How to Use createGlobalTempView()
in PySpark | Step-by-Step Guide
Author: Aamir Shahzad
Published: March 2025
📘 Introduction
The createGlobalTempView()
function in PySpark allows you to register a DataFrame as a global temporary view that can be accessed across multiple Spark sessions. Unlike createTempView()
, it persists for the lifetime of the Spark application and is stored in the global_temp
database.
🧾 Sample Dataset
Name Department Salary
Aamir Shahzad Engineering 5000
Ali Sales 4000
Raza Marketing 3500
Bob Sales 4200
Lisa Engineering 6000
🔧 Create DataFrame in PySpark
from pyspark.sql import SparkSession
spark = SparkSession.builder.appName("createGlobalTempViewExample").getOrCreate()
data = [
("Aamir Shahzad", "Engineering", 5000),
("Ali", "Sales", 4000),
("Raza", "Marketing", 3500),
("Bob", "Sales", 4200),
("Lisa", "Engineering", 6000)
]
columns = ["Name", "Department", "Salary"]
df = spark.createDataFrame(data, columns)
df.show()
✅ Expected Output
+-------------+-----------+------+
| Name| Department|Salary|
+-------------+-----------+------+
|Aamir Shahzad|Engineering| 5000|
| Ali| Sales| 4000|
| Raza| Marketing| 3500|
| Bob| Sales| 4200|
| Lisa|Engineering| 6000|
+-------------+-----------+------+
📌 Create a Global Temporary View
df.createOrReplaceGlobalTempView("employee_global_view")
📊 Query the Global Temp View in Current Session
result1 = spark.sql("SELECT * FROM global_temp.employee_global_view")
result1.show()
✅ Expected Output
+-------------+-----------+------+
| Name| Department|Salary|
+-------------+-----------+------+
|Aamir Shahzad|Engineering| 5000|
| Ali| Sales| 4000|
| Raza| Marketing| 3500|
| Bob| Sales| 4200|
| Lisa|Engineering| 6000|
+-------------+-----------+------+
🔁 Access the Global View from a New Session
new_session = SparkSession.builder.appName("AnotherSession").getOrCreate()
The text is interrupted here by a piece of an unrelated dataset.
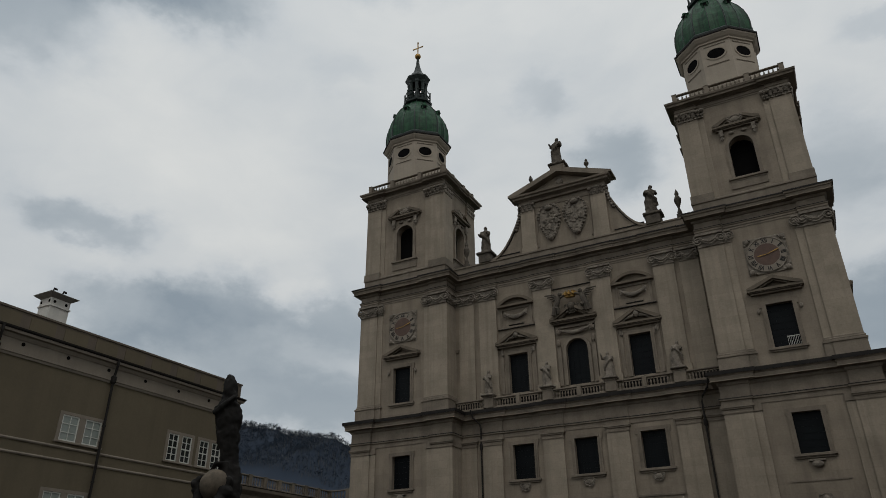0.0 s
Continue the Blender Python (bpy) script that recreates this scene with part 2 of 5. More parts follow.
BARK = material("bare_wood", (0.05, 0.053, 0.056), (0.19, 0.185, 0.18), 0.95, scale=0.05, fine_scale=0.5, bump=0.0)
# twigs tinted blue too, for the same painted haze
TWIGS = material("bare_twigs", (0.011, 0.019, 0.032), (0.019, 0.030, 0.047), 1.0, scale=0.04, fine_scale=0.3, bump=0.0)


# ---- mesh helpers ----
def part(name, bm, mat, parent=None, label="", smooth=False):
    me = bpy.data.meshes.new(name)
    bmesh.ops.recalc_face_normals(bm, faces=bm.faces)
    bm.to_mesh(me)
    bm.free()
    me.materials.append(mat)
    if smooth:
        me.polygons.foreach_set("use_smooth", [True] * len(me.polygons))
    ob = new(name, me)
    if parent is not None:
        ob.parent = parent
    if label:
        ob["label"] = label
    return ob


def again(ob, parent, m):
    """Another object on the same mesh."""
    o = new(ob.name.split(".")[0], ob.data)
    o.parent = parent
    o.matrix_basis = m
    return o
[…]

result2 = new_session.sql("SELECT * FROM global_temp.employee_global_view")
result2.show()
✅ Expected Output
+-------------+-----------+------+
| Name| Department|Salary|
+-------------+-----------+------+
|Aamir Shahzad|Engineering| 5000|
| Ali| Sales| 4000|
| Raza| Marketing| 3500|
| Bob| Sales| 4200|
| Lisa|Engineering| 6000|
+-------------+-----------+------+
📈 Aggregate Example: Average Salary by Department
result3 = spark.sql("""
SELECT Department, AVG(Salary) AS Avg_Salary
FROM global_temp.employee_global_view
GROUP BY Department
""")
result3.show()
✅ Expected Output
+-----------+----------+
| Department|Avg_Salary|
+-----------+----------+
| Marketing| 3500.0|
|Engineering| 5500.0|
| Sales| 4100.0|
+-----------+----------+
💡 Key Points
createGlobalTempView()
enables view sharing across sessions.- The view must be accessed using the
global_temp
database. - Global temp views last until the Spark application terminates.